About Claude Desplan

Claude Desplan is a Silver Professor of Biology and Neuro-science at NYU and an Affiliate Professor at the CGSB at NYU in Abu Dhabi. Dr. Desplan was born in Algeria and was trained at the Ecole Normale Supérieure in St. Cloud, France.  He received his DSc at INSERM in Paris in 1983 working with M.S. Moukhtar and M. Thomasset on calcium regulation.  In 1984, he joined Pat O’Farrell at UCSF as a postdoc where he demonstrated that the homeodomain, a conserved signature of many developmental genes, is a DNA binding motif.  In 1987, he joined the Faculty of Rockefeller University as an HHMI Assistant/Associate Investigator to pursue structural studies of the homeodomain and the evolution of axis formation.
In 1999, Dr. Desplan joined NYU where he investigates the generation of neural diversity using the Drosophila visual system. His team has described the molecular mechanisms that pattern the eye and showed how stochastic decisions contribute to the diversification of photoreceptors.
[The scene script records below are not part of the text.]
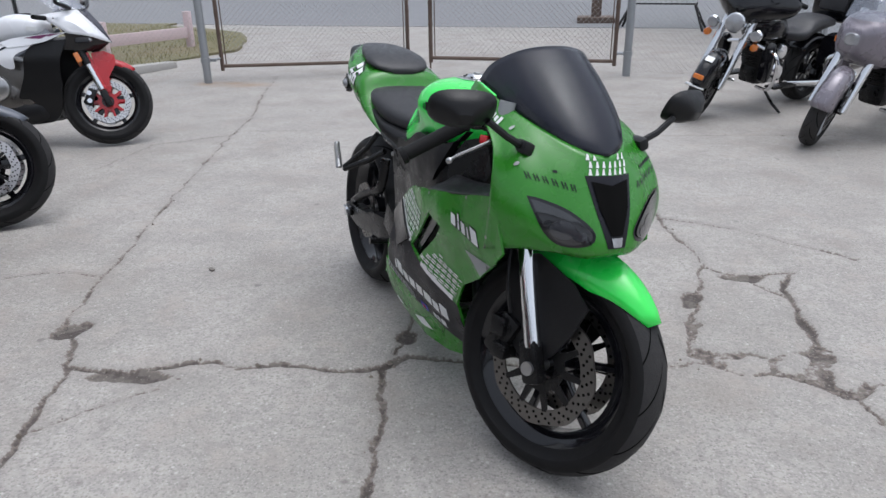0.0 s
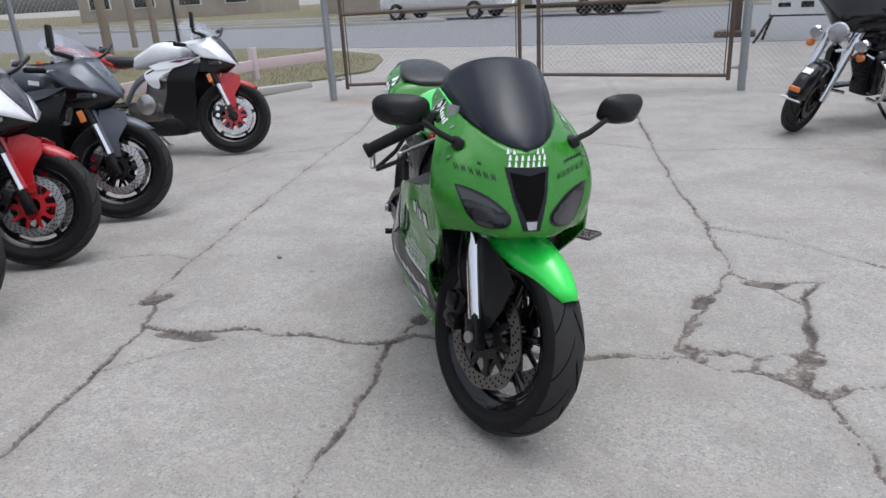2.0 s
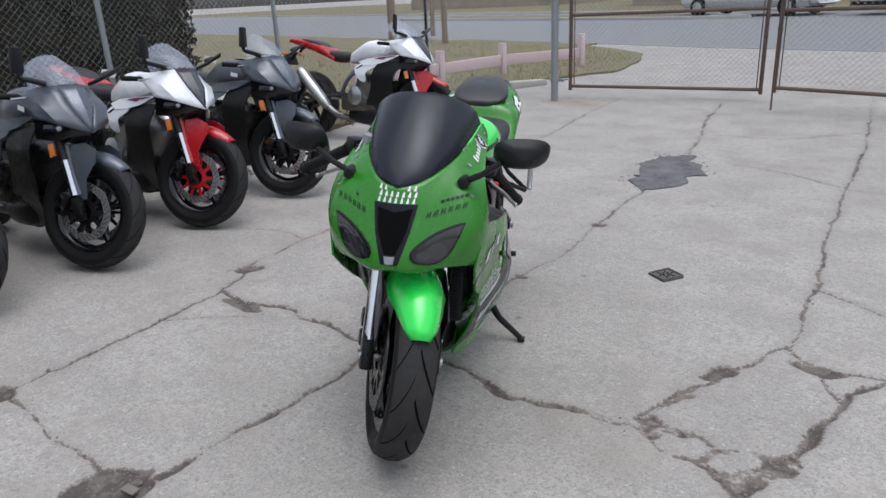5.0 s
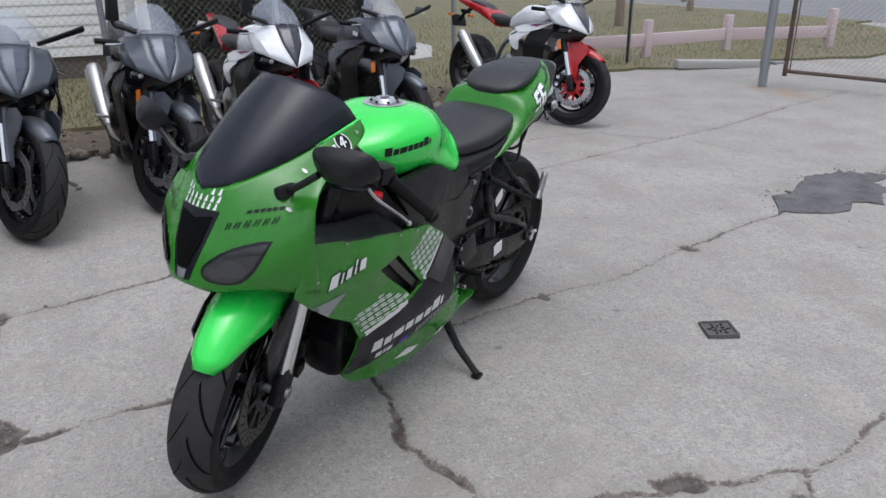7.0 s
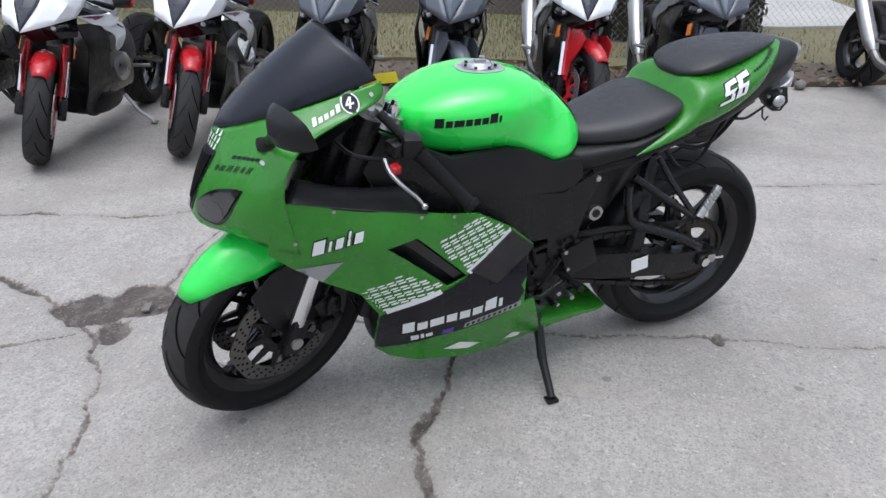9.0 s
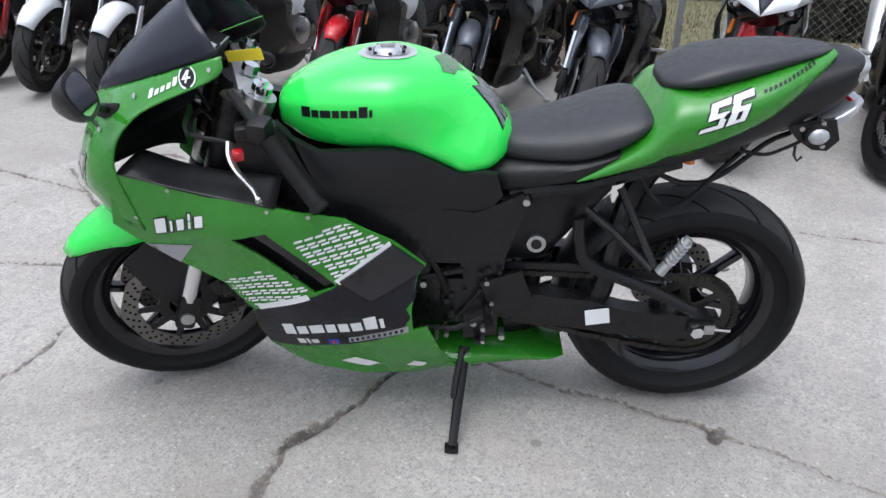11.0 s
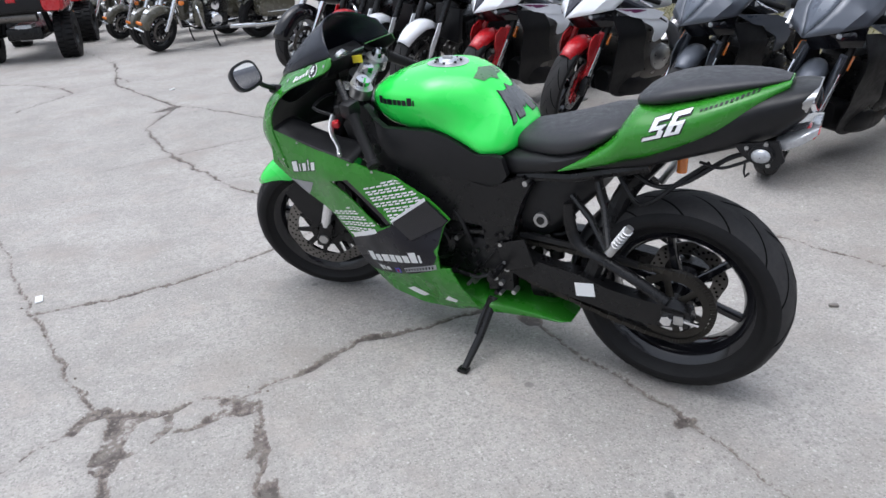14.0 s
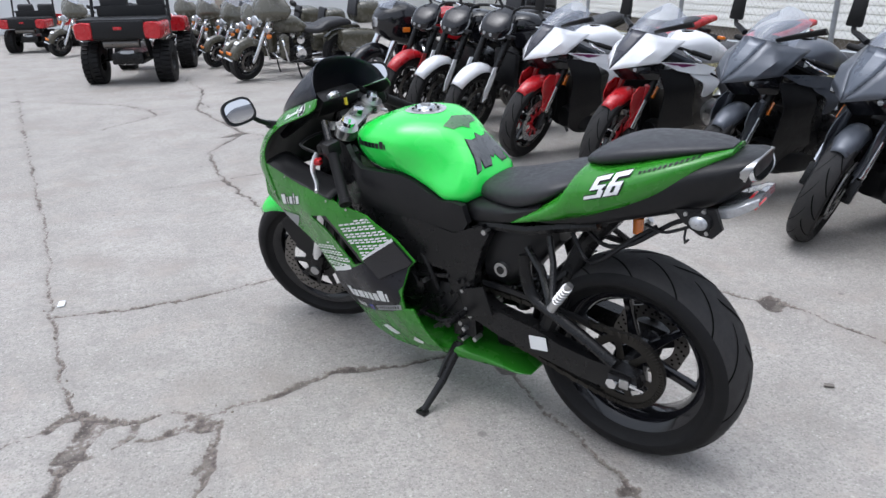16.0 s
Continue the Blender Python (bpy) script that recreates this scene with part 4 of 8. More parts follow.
# street furniture and far things
for x, y, r, h, m in ((-9.9, 10.6, 0.09, 5.0, TIMBER), (-12.5, 14.5, 0.08, 4.0, TIMBER), (-16.0, 17.2, 0.08, 4.0, TIMBER)):
    p = thing("timber_pole", Matrix.Translation((x, y, 0)), "weathered round timber pole on the lawn", "pole", "timber poles")
    part("shaft", cyl((0, 0, 0), (0, 0, h), r, 12, r2=r * 0.85), m, p)
    part("collar", cyl((0, 0, 0), (0, 0, 0.25), r * 1.08, 12), TIMBER, p)
pl = thing("steel_pole", Matrix.Translation((1.0, 15.9, 0)), "rusty steel sign pole on a base plate", "pole")
part("shaft", box(0.2, 0.2, 6.0, Matrix.Translation((0, 0, 3.0)), 0.01), RUST, pl)
part("base_plate", box(0.75, 0.6, 0.12, Matrix.Translation((0, 0, 0.06)), 0.02), RUST, pl)

sg = thing("sidewalk_sign", Matrix.Translation((2.15, 14.4, 0)) @ pose(0, 0, 0, 0, 0, -12), "white letter board sign on a black folding stand", "sign")
part("board", box(1.15, 0.05, 1.5, Matrix.Translation((0, 0, 1.2)), 0.01), WALLW, sg)
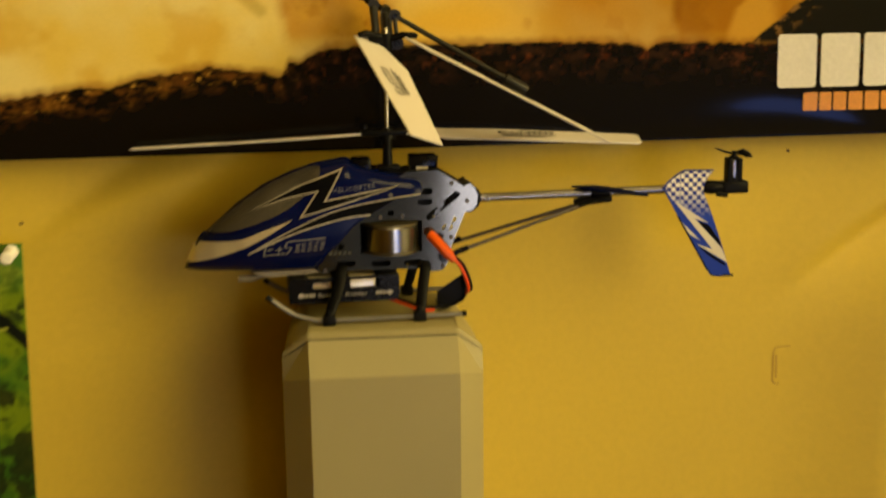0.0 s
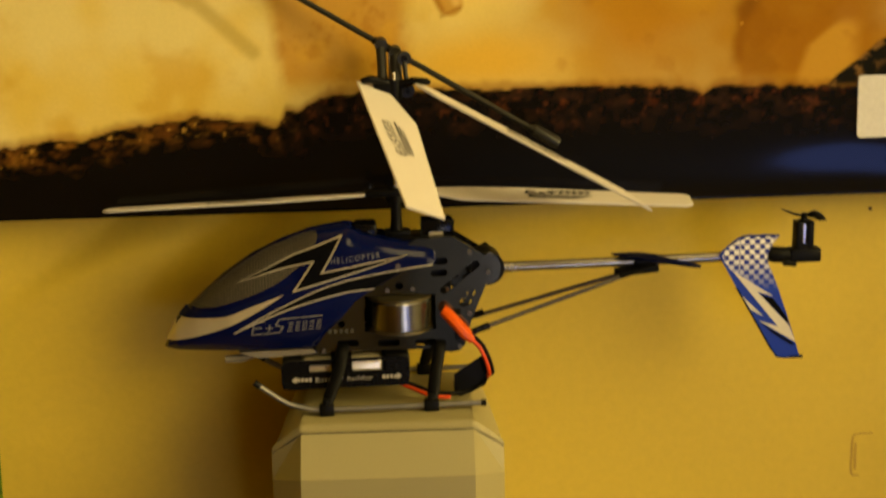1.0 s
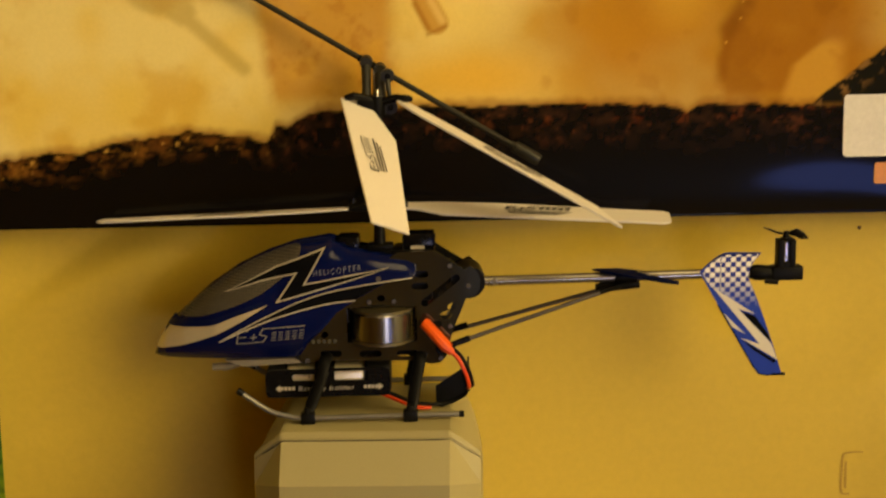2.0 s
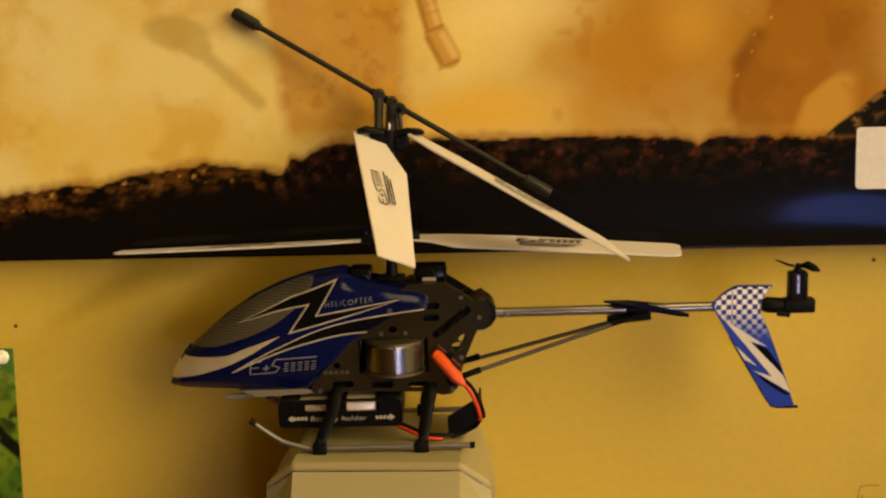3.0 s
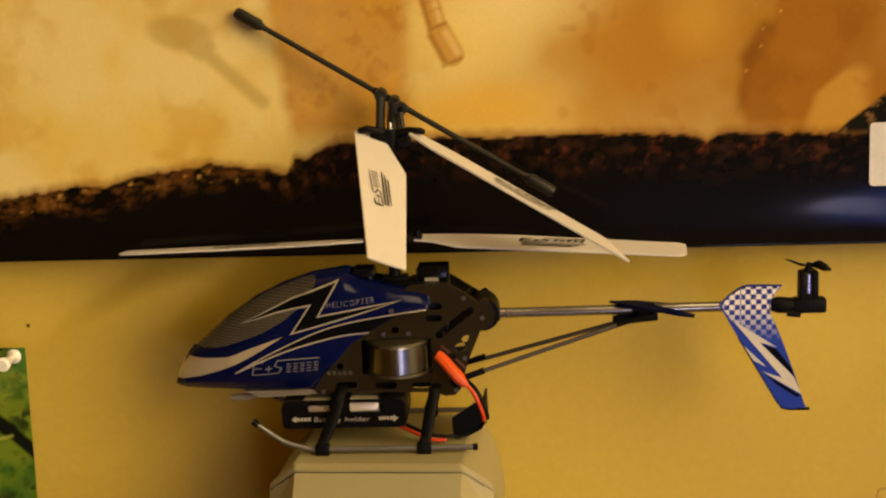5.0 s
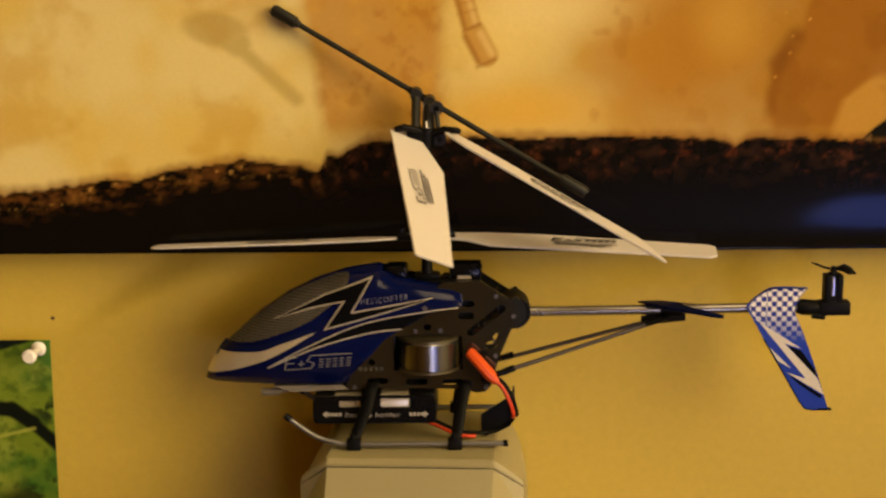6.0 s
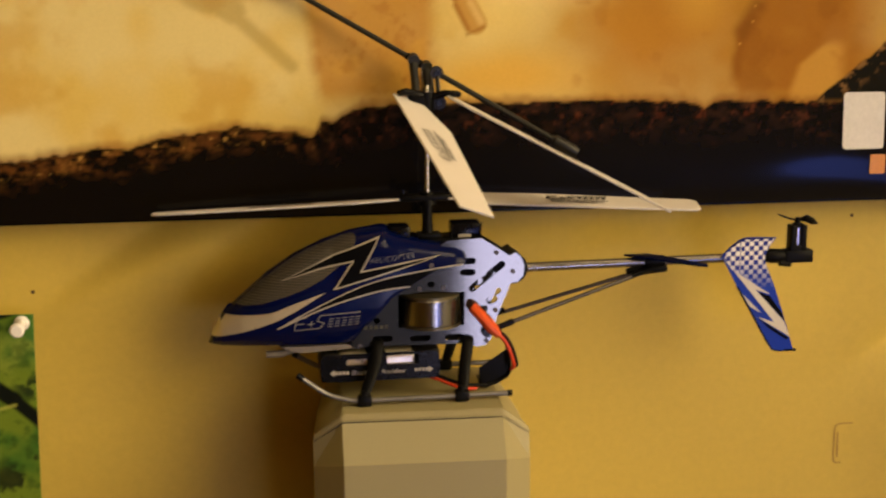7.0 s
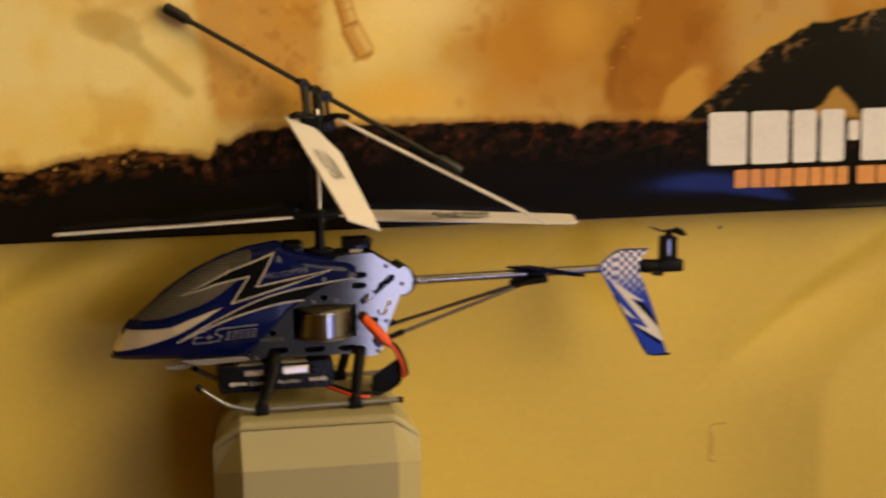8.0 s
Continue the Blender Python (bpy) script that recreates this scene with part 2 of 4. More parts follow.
def cut_fine(bm, step):
    """Cuts a flat x-z sheet into cells so that it can follow a curved surface."""
    for axis, lo, hi in ((0, min(v.co.x for v in bm.verts), max(v.co.x for v in bm.verts)), (2, min(v.co.z for v in bm.verts), max(v.co.z for v in bm.verts))):
        for k in range(1, int((hi - lo) / step) + 1):
            co, no = [0, 0, 0], [0, 0, 0]
            co[axis], no[axis] = lo + k * step, 1
            bmesh.ops.bisect_plane(bm, geom=bm.verts[:] + bm.edges[:] + bm.faces[:], plane_co=co, plane_no=no)
    return bm


def sheet(outline, *holes):
    bm = bmesh.new()
    edges = []
    for loop in (outline, *holes):
        vs = [bm.verts.new((x, 0, z)) for x, z in loop]
        edges += [bm.edges.new((vs[i], vs[(i + 1) % len(vs)])) for i in range(len(vs))]
    bmesh.ops.triangle_fill(bm, use_beauty=True, edges=edges)
    return bm


def ribbon(points, width, closed=False):
    """Outline strip of even width along a line in x-z."""
    p = [Vector((x, z)) for x, z in points]
    bm = bmesh.new()
    n = len(p)
    rows = []
    for i in range(n):
        a = p[(i - 1) % n] if closed or i else p[0]
        b = p[(i + 1) % n] if closed or i < n - 1 else p[-1]
        d1 = (p[i] - a).normalized() if (p[i] - a).length else (b - p[i]).normalized()
        d2 = (b - p[i]).normalized() if (b - p[i]).length else d1
        m = Vector((-d1.y - d2.y, d1.x + d2.x))
        m = m.normalized() * min(width / 2 / max(m.length / 2, 0.25), width * 2) if m.length > 1e-6 else Vector((-d1.y, d1.x)) * width / 2
        rows.append([bm.verts.new((q.x, 0, q.y)) for q in (p[i] + m, p[i] - m)])
    for i in range(n if closed else n - 1):
        a, b = rows[i], rows[(i + 1) % n]
        bm.faces.new((a[0], b[0], b[1], a[1]))
    return bm


# ---- the room ----
def wall(name, x0, x1, y0, y1, z0, z1, mat):
    return tagged(mesh_object(name, box(x0, x1, y0, y1, z0, z1), mat, 1.0, 0), name.replace("_", " ") + " of the room", "wall", kind="structure")




def ramp(a, b, v):
    t = np.clip((v - a) / (b - a), 0, 1)
    return t * t * (3 - 2 * t)


def shade_slopes(x, z):
    """Wall shading put into slopes towards the lamp: long bands that rise to the right."""
    zu, zl = np.interp(x, (326, 375, 468, 600), (979, 1029, 1058, 1090)), np.interp(x, (326, 418, 470, 600), (979, 1000, 1023, 1070))
    xc = np.interp(z, (900, 932, 1003, 1097, 1130), (150, 189, 287, 354, 372))
    m = 0.45 * ramp(0, 40, x - xc) * ramp(-2, 10, z - zu)
    m = m - 0.8 * ramp(0, 14, z - zl) * ramp(-4, 8, zu - z) * ramp(322, 350, x)
    # slope added to shade the lower right corner
    m = m + 1.5 * ramp(0, 40, zl - z) * ramp(290, 430, x)
    band_line = np.interp(x, (-300, -246, -186, -143, -80), (1030, 1051, 1076, 1090, 1104))
    near = ramp(-275, -250, x) * (1 - ramp(-150, -80, x))
    m = m + near * np.where(z < band_line, 0.9 * np.exp((z - band_line) / 40.0), -0.6 * np.exp((band_line - z) / 25.0))
    m = m - 0.8 * ramp(-262, -240, x) * (1 - ramp(-200, -170, x)) * np.exp(-((z - 966 - 0.19 * (x + 220)) / 6.0) ** 2)
    streak = np.interp(x, (110, 137, 197, 238, 270), (1069, 1077, 1092, 1097, 1100))
    return m + 0.9 * np.exp(-((z - streak) / 4.0) ** 2) * ramp(105, 140, x) * (1 - ramp(225, 270, x))


def wall_depth(x, z):
    """Depth of the plaster behind its highest plane, in millimetres."""
    x, z = np.asarray(x, float), np.asarray(z, float)
    rise = sum(shade_slopes(x - 0.82 * k, z - 0.57 * k) for k in range(2, 322, 5)) * 5 * 0.11
    inside = ramp(-420, -340, x) * (1 - ramp(520, 640, x)) * ramp(640, 740, z) * (1 - ramp(1120, 1175, z))
    return np.clip(12.0 - rise, 0, 30) * inside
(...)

It also investigates the development and function of the optic lobes where neuronal diversity is generated by spatio-temporal patterning of neuroblasts, a mechanism that also applies to cortical development in mammals. Recently, his lab has also provided a functional understanding of the neuronal and computational mechanisms underlying motion detection.
His laboratory also uses ‘evo-devo’ approaches to understand the mechanisms by which sensory systems adapt to different ecological conditions, from flies to butterflies to ants.

Dr. Desplan serves on multiple scientific advisory boards and committees for funding agencies.  He is an elected member of the AAAS, of EMBO, the New York Academy of Sciences as well as the US National Academy of Sciences.